My daughter, Hailey, is currently in the process of being potty trained. (If you have kid, you know this is a huge milestone.) To keep her motivated, my wife and I give her a little treat each time she goes potty on the toilet.
The other day she went potty all by herself, and as expected, she came to me asking for her compensation. So just like I’ve always done, I gave her 2 Skittles.
Well, apparently that wasn’t good enough because she immediately said “3 Skittles”.
I responded calmly, “No, remember we give you 2 Skittles after you go potty. That’s the deal.”
She wouldn’t have it. “3 Skittles!” she insisted.
Okay, nice Daddy isn’t getting through. Time to kick it up a notch. “Hailey, you get 2 SKITTLES after you go potty, not 3! So here you go, take them!”
At this point she started crying and screamed, “3 Skittles! I want 3 Skittles!” She wasn’t stepping down from this one, and neither was I!
I eventually raised my voice and said, “Alright, if you don’t want your 2 Skittles, I’ll take them away!” and put them back in the goody bucket and went upstairs, leaving her in tears.
I entered our bedroom and there was my wife, who had heard the whole scenario and somewhat sheepishly informed me that she had given Hailey 3 Skittles earlier in the day.
You can imagine the look on my face. Woops…
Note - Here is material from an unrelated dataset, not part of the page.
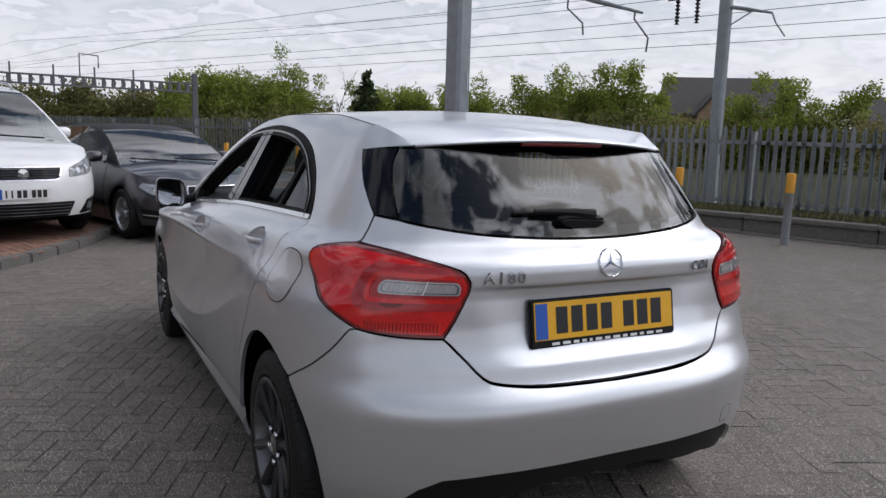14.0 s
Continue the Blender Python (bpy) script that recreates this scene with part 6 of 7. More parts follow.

It’s difficult communicating with a 2-year old, especially when they’re not yet speaking in full sentences. Clearly Hailey had reason to want 3 Skittles, but I was completely unaware of the precedent set earlier in the day.
After calming down for a moment, I went back downstairs and saw Hailey sitting in her chair crying and very upset. I went back to the goody bucket, grabbed 3 Skittles, and laid them down on the table.
Instantly, Hailey looks up at me with these big blue and tear-filled eyes and tenderly says with a smile “Thank you dadda. Thank you.”
That was it. End of discussion. Peace was restored, and we were buddies again.
Picking Your Battles
Every household is different and every child is different, but the point I want to make is wouldn’t it have been easier to just give her 1 more teeny tiny Skittle and avoided this whole mess?
Some may say, “Come on, Jason! She’s 2 years old!” I realize that, but one of my greatest fears is raising spoiled children that think they can have whatever they want whenever they want.
I’m learning that in parenting, you have to choose your battles. Sometimes, who wins the debate just doesn’t matter and many arguments with children or with spouses can be entirely avoided.
Building a House
I had another experience the other day with the contractor who’s building our house, and this one involved money. My wife and I made specific requests to remove a few archways in the house and replace them with doors.
Long story short, they didn’t do what we asked them to do and so we asked them go back and fix it. They pushed back hard and said they could fix it but it would cost us $100. We were flabbergasted. For what, a mistake we didn’t even make?
“Here we go again, another moment of decision,” I thought to myself. I can argue with this guy until I’m blue in the face over this small amount of money and probably risk having him cut corners on the rest of our house, or we can pay the money with a firm handshake and get back to business (this wasn’t our first stand off).
I ultimately agreed to pay and did just that–gave him a firm handshake and said let’s move forward. Maybe that wasn’t the right thing to do but I chose to avoid that battle and keep moving forward on good terms.
Use Good Judgment
Whether you’re disciplining a child, negotiating with a contractor, or arguing with a spouse, you need to pick your battles wisely.
When it really matters, by all means we should hold our ground. But often it doesn’t matter and should just let it go.
I was unwilling to give my daughter 1 more Skittle, and as a result, invited contention into our home. With the contractor, I chose to avoid getting into a lengthy argument and kept the house moving forward on good terms.